■ Provided data

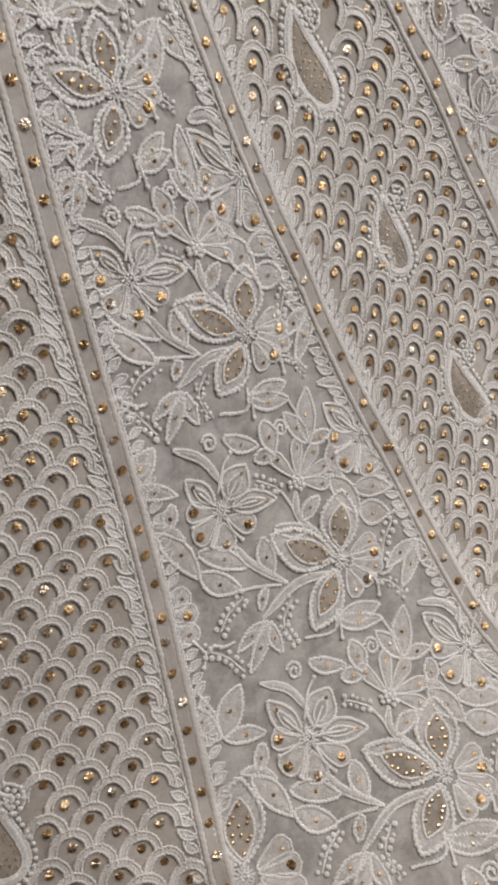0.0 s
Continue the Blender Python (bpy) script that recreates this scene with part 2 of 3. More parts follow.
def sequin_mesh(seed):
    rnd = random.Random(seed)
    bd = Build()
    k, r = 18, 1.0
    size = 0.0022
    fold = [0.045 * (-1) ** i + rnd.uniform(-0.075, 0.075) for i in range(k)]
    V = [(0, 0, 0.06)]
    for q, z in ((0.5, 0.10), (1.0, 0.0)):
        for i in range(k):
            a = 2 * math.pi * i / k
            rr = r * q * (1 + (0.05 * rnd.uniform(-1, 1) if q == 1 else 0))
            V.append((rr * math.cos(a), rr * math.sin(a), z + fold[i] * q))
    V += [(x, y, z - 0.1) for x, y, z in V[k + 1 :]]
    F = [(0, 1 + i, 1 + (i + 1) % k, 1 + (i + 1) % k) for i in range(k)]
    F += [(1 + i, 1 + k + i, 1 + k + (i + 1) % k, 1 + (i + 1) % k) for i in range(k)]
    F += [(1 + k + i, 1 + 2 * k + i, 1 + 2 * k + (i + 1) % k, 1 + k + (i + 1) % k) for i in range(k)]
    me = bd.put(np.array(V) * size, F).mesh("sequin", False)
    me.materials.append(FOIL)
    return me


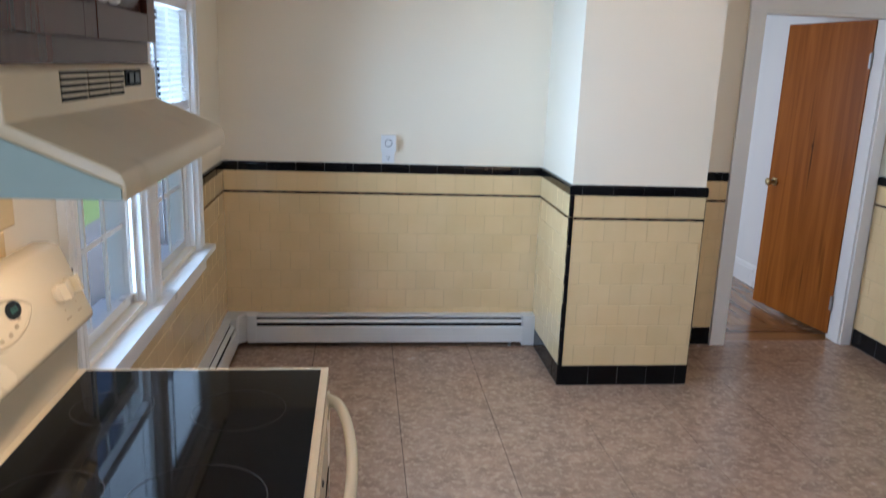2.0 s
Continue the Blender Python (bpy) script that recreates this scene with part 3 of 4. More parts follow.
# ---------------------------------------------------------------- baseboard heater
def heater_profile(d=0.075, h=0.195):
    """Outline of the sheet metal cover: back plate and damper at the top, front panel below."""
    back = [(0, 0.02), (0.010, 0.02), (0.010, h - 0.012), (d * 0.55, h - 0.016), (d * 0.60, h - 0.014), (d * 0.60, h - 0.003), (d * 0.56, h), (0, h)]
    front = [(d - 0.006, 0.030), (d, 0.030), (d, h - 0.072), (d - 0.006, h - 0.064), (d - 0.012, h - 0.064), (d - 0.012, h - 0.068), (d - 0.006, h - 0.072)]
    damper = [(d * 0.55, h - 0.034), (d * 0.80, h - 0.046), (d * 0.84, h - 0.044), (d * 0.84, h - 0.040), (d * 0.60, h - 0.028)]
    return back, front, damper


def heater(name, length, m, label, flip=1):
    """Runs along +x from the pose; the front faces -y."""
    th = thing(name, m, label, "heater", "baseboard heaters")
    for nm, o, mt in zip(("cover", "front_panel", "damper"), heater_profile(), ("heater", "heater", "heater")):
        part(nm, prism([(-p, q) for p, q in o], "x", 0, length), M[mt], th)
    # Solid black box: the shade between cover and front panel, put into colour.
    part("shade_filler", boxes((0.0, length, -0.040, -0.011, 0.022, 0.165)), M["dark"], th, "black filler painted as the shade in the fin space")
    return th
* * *
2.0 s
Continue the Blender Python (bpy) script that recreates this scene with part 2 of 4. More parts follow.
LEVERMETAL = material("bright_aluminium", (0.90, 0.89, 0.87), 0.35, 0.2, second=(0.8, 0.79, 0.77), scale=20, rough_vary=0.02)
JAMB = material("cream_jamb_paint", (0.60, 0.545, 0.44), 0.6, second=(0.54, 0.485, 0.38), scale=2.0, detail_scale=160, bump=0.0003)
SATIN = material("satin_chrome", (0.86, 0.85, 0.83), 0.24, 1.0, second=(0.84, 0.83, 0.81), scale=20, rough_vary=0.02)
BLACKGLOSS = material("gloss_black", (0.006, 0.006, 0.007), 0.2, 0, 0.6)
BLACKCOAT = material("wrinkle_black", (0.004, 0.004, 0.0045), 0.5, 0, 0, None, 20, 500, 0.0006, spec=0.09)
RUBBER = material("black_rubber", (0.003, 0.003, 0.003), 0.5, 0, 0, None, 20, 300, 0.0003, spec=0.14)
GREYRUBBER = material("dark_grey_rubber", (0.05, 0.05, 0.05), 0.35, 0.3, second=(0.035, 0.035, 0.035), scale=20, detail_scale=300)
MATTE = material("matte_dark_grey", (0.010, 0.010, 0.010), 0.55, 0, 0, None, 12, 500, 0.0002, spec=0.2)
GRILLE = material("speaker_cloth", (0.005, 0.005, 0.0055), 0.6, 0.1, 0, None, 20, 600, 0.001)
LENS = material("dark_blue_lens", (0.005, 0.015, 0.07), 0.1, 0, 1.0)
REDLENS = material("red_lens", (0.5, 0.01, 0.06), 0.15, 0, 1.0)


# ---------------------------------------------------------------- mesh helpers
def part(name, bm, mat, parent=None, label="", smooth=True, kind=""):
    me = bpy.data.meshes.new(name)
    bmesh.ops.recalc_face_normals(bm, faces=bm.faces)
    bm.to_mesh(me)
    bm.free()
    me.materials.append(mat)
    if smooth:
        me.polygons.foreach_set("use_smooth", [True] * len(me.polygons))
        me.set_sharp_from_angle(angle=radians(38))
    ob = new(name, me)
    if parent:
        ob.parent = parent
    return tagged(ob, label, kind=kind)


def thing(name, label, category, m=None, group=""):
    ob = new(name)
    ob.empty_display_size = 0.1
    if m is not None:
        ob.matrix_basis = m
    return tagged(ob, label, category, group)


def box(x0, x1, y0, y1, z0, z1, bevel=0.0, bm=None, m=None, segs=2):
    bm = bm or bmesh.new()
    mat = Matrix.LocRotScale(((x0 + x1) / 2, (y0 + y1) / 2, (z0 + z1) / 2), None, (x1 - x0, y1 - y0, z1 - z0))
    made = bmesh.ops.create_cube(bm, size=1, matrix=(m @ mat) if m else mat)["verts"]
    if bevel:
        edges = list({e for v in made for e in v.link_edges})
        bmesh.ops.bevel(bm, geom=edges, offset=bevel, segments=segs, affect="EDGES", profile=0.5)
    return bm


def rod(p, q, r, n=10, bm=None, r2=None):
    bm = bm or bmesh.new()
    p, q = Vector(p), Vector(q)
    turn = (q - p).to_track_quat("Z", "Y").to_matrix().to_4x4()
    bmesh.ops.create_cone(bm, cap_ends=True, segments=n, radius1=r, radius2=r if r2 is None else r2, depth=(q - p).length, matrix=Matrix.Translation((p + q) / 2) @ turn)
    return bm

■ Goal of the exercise
Scan the listing above and identify each line holding the string "that"; copy every such line.

■ Reply
Continue the Blender Python (bpy) script that recreates this scene with part 2 of 3. More parts follow.
Continue the Blender Python (bpy) script that recreates this scene with part 3 of 4. More parts follow.
Continue the Blender Python (bpy) script that recreates this scene with part 2 of 4. More parts follow.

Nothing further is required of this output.